87th AMS Annual Meeting

Tuesday, 16 January 2007: 3:30 PM
An Automated Visibility Detection Algorithm Utilizing Camera Imagery
216AB (Henry B. Gonzalez Convention Center)
Robert G. Hallowell, MIT Lincoln Lab., Lexington, MA; and M. Matthews and P. A. Pisano
Poster PDF (2.3 MB)
Clarus (which is Latin for clear) is an initiative to develop and demonstrate an integrated surface transportation weather observing, forecasting and data management system (www.clarusinitiative.org). As part of this effort, FHWA is also promoting research into methods for applying new sensor or probe data, such as vehicle infrastructure integration (VII), and innovative ways of using existing sensors such as camera imagery. MIT Lincoln Laboratory (MIT/LL) was tasked to evaluate the usefulness of camera imagery for sensing ambient and road weather conditions. Cameras have been used for decades to remotely monitor traffic and protect life and property. The deployment and utilization of cameras has expanded dramatically in the last decade with support from the Department of Transportation for traffic management and 511 services as part of the Intelligent Transportation System (ITS), and the Department of Homeland Security for threat surveillance and emergency management operations. Camera sensors are important for surface transportation applications because they are directly sensing the road/rail environment. However, manual observers are generally focused on their primary tasks of traffic management or security and ancillary information, such as weather or road conditions, are not routinely reported or archived. In addition, it is impractical to add special observers to report these road weather variables, hence the need for automated road weather detection algorithms. Previous research has shown that statistical edge analysis of camera imagery could be used to estimate the meteorological visibility of a region. As part of the Clarus research initiative, MIT/LL has further refined the experimental visibility algorithm and examined ways to generically extend the algorithm to the multitude of state DOT-owned traffic cameras now in operation. This paper discusses the methods used to develop the algorithm and includes test results from a tiered test site and several Utah and Alaska DOT traffic cameras.

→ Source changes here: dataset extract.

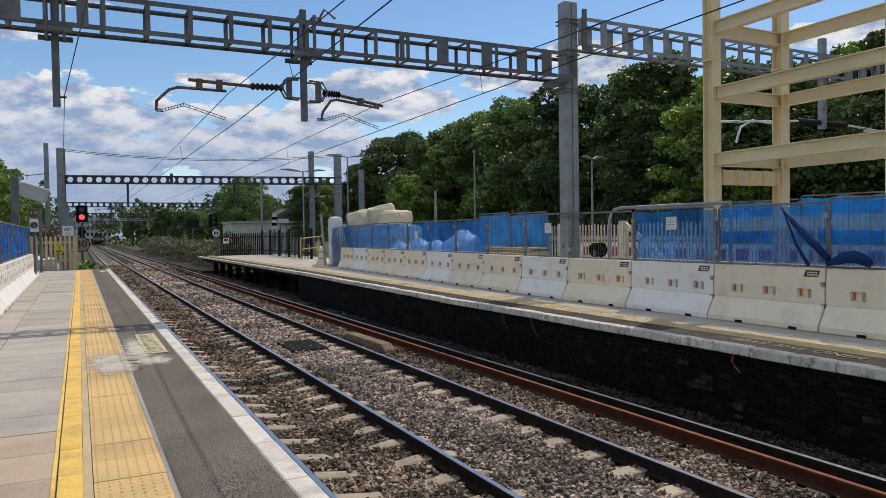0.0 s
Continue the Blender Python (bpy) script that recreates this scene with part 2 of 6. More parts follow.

The visibility algorithm examines the natural edges within the image (the horizon, tree lines, roadways, permanent buildings, etc) and performs a comparison of each image with an historical composite image. This comparison enables the system to determine the visibility in the direction of the sensor by detecting which edges are visible and which are not. The prototype system is tuned by comparing it with National Weather Service ASOS visibility measurements. A primary goal of the automated camera imagery feature extraction system is to ingest digital imagery with limited specific site information such as location, height, angle, and visual extent, thereby making the system easier for users to implement. A two-level (roof- and road-level) test camera suite was installed at MIT/LL for refining the existing algorithm under controlled conditions and to evaluate the algorithm's camera-height dependence. Once a tuned algorithm was generated, a set of state DOT traffic cameras from Utah and Alaska were first tuned to match the MIT/LL cameras. Finally, each DOT camera was generically tuned using the original MIT/LL camera tuning and a set of limited camera image characteristics (min/max range, zoom, etc). There are, of course, many challenges in providing a reliable automated estimate of the visibility under all conditions (camera blockage/movement, dirt/raindrops on lens, etc) and the system attempts to compensate for these situations. While ASOS-measured visibility was used as truth in tuning the system, there were some significant problems with this approach. The primary issues were related to tuning of high visibilities (ASOS reports all 10 mile or greater visibilities as 10 but the camera may detect much more distant targets) and spatial and temporal variability of the ASOS report as compared to the camera view angle.

The MIT/LL fixed test camera installed at roof-level yielded excellent results at estimating all ranges of visibility. However, the road-level camera had significantly poorer results on the same data set. The low-level camera was incapable of distinguishing between edges at different ranges as the attack angle of the camera tended to blur all the edges together. The extension of the algorithm methodology to additional existing DOT cameras in Utah and Alaska was successful, but some problems were discovered. Camera movement and changes in zoom factor adversely impact algorithm performance, in particular the development of an accurate historical composite. Generically applying the original test suite algorithm by adding camera characteristic variables was marginally successful. Data from more cameras needs to be studied in order to optimize the ability to perform this transformation. Overall, however, the ability to tune the algorithm on multiple cameras using a small subset of verification data indicates the general utility of the visibility algorithm.